DIRECTION. Output, word for word, every line from the start of the listing down to and including the line that contains "what is given"; include nothing else.

AVAILABLE DATA.
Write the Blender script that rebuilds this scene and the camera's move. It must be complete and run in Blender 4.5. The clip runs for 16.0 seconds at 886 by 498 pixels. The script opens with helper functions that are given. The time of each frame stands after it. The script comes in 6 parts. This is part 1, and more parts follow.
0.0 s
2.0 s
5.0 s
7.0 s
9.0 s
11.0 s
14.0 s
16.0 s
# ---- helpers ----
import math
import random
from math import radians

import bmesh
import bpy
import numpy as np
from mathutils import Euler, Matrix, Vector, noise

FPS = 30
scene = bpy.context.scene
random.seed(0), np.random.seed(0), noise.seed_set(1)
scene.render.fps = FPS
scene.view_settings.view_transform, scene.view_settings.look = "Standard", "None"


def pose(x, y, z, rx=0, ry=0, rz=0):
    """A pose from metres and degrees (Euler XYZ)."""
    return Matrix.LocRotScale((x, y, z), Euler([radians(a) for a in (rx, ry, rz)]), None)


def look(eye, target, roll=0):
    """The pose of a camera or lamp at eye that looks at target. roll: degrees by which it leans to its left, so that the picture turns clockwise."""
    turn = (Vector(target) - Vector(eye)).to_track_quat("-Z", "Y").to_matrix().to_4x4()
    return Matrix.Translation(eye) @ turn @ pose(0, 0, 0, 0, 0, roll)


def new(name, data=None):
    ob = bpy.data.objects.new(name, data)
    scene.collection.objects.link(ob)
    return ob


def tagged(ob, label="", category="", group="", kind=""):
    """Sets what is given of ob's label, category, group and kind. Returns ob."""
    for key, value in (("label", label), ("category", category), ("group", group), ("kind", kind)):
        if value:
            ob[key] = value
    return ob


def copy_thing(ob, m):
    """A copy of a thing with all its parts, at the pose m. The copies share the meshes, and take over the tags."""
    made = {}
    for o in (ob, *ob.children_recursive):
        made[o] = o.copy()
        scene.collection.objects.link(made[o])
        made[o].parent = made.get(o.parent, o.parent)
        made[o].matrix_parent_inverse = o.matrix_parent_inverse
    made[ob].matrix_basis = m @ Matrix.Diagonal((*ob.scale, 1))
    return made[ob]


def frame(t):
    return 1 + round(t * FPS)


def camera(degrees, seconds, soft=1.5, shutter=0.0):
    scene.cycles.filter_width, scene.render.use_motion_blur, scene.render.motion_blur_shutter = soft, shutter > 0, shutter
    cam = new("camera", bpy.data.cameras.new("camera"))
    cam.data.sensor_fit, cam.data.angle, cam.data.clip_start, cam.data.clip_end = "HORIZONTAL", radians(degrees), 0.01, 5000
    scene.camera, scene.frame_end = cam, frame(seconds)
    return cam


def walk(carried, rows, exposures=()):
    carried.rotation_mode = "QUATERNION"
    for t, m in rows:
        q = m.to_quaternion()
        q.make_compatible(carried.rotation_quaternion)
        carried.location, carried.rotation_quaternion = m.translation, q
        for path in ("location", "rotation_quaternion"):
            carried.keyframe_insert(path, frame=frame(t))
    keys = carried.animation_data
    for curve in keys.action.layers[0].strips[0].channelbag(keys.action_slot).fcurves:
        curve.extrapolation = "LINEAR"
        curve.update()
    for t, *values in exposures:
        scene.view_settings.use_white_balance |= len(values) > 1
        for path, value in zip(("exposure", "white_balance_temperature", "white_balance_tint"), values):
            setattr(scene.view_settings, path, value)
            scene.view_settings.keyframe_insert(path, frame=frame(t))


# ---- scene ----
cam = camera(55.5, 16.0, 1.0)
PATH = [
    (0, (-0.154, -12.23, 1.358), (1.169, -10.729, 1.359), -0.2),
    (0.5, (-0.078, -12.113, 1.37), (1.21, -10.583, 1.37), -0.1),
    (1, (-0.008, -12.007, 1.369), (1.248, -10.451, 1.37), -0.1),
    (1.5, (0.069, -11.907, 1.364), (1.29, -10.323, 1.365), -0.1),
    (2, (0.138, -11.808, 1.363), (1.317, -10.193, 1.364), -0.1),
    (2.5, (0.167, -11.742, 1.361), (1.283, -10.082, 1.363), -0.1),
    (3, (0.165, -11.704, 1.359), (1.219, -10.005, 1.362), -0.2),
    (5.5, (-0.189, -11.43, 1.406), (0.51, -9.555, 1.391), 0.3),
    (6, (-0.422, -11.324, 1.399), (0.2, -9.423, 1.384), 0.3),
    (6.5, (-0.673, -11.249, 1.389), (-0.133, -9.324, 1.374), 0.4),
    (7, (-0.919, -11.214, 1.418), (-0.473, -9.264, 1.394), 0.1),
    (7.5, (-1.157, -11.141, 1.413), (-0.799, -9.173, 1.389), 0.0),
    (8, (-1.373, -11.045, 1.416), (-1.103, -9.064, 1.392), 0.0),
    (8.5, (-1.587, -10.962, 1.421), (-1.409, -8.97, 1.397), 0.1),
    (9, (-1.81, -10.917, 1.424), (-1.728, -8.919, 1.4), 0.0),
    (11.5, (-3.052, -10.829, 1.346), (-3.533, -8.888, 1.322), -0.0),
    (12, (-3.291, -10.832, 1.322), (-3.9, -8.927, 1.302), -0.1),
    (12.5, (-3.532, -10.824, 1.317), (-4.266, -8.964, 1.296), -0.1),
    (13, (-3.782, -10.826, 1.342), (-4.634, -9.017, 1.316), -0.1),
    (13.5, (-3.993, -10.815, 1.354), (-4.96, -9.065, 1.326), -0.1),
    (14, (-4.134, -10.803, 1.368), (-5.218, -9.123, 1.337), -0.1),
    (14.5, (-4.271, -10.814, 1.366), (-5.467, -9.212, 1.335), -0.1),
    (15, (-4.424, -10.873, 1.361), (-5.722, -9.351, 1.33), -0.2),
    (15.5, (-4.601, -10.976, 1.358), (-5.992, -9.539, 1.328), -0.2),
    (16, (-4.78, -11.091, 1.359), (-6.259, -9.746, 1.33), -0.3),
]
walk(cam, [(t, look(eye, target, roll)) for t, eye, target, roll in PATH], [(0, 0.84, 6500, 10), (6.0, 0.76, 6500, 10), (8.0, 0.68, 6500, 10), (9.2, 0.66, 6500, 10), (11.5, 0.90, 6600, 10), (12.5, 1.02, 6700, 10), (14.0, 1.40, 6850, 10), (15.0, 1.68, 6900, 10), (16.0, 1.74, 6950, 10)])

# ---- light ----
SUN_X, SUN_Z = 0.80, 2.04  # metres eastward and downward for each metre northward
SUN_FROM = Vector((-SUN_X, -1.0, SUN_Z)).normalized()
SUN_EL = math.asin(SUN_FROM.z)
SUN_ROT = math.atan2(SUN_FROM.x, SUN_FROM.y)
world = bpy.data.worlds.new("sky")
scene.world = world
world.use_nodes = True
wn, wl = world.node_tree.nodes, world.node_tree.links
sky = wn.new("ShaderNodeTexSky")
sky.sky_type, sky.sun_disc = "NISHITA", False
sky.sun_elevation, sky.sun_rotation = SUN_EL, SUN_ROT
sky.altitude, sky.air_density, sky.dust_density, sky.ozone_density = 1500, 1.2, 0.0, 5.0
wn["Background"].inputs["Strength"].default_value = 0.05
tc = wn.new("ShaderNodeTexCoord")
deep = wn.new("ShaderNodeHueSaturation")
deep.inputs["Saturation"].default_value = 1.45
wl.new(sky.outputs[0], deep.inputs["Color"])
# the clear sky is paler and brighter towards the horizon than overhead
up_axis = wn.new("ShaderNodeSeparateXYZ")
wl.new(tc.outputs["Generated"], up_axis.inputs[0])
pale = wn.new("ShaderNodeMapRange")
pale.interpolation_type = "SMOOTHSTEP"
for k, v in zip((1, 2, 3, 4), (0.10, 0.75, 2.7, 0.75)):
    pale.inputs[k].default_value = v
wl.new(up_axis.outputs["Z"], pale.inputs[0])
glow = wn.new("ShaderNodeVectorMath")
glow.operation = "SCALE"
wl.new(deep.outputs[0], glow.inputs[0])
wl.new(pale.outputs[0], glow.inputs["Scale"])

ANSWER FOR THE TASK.
Write the Blender script that rebuilds this scene and the camera's move. It must be complete and run in Blender 4.5. The clip runs for 16.0 seconds at 886 by 498 pixels. The script opens with helper functions that are given. The time of each frame stands after it. The script comes in 6 parts. This is part 1, and more parts follow.
0.0 s
2.0 s
5.0 s
7.0 s
9.0 s
11.0 s
14.0 s
16.0 s
# ---- helpers ----
import math
import random
from math import radians

import bmesh
import bpy
import numpy as np
from mathutils import Euler, Matrix, Vector, noise

FPS = 30
scene = bpy.context.scene
random.seed(0), np.random.seed(0), noise.seed_set(1)
scene.render.fps = FPS
scene.view_settings.view_transform, scene.view_settings.look = "Standard", "None"


def pose(x, y, z, rx=0, ry=0, rz=0):
    """A pose from metres and degrees (Euler XYZ)."""
    return Matrix.LocRotScale((x, y, z), Euler([radians(a) for a in (rx, ry, rz)]), None)


def look(eye, target, roll=0):
    """The pose of a camera or lamp at eye that looks at target. roll: degrees by which it leans to its left, so that the picture turns clockwise."""
    turn = (Vector(target) - Vector(eye)).to_track_quat("-Z", "Y").to_matrix().to_4x4()
    return Matrix.Translation(eye) @ turn @ pose(0, 0, 0, 0, 0, roll)


def new(name, data=None):
    ob = bpy.data.objects.new(name, data)
    scene.collection.objects.link(ob)
    return ob


def tagged(ob, label="", category="", group="", kind=""):
    """Sets what is given of ob's label, category, group and kind. Returns ob."""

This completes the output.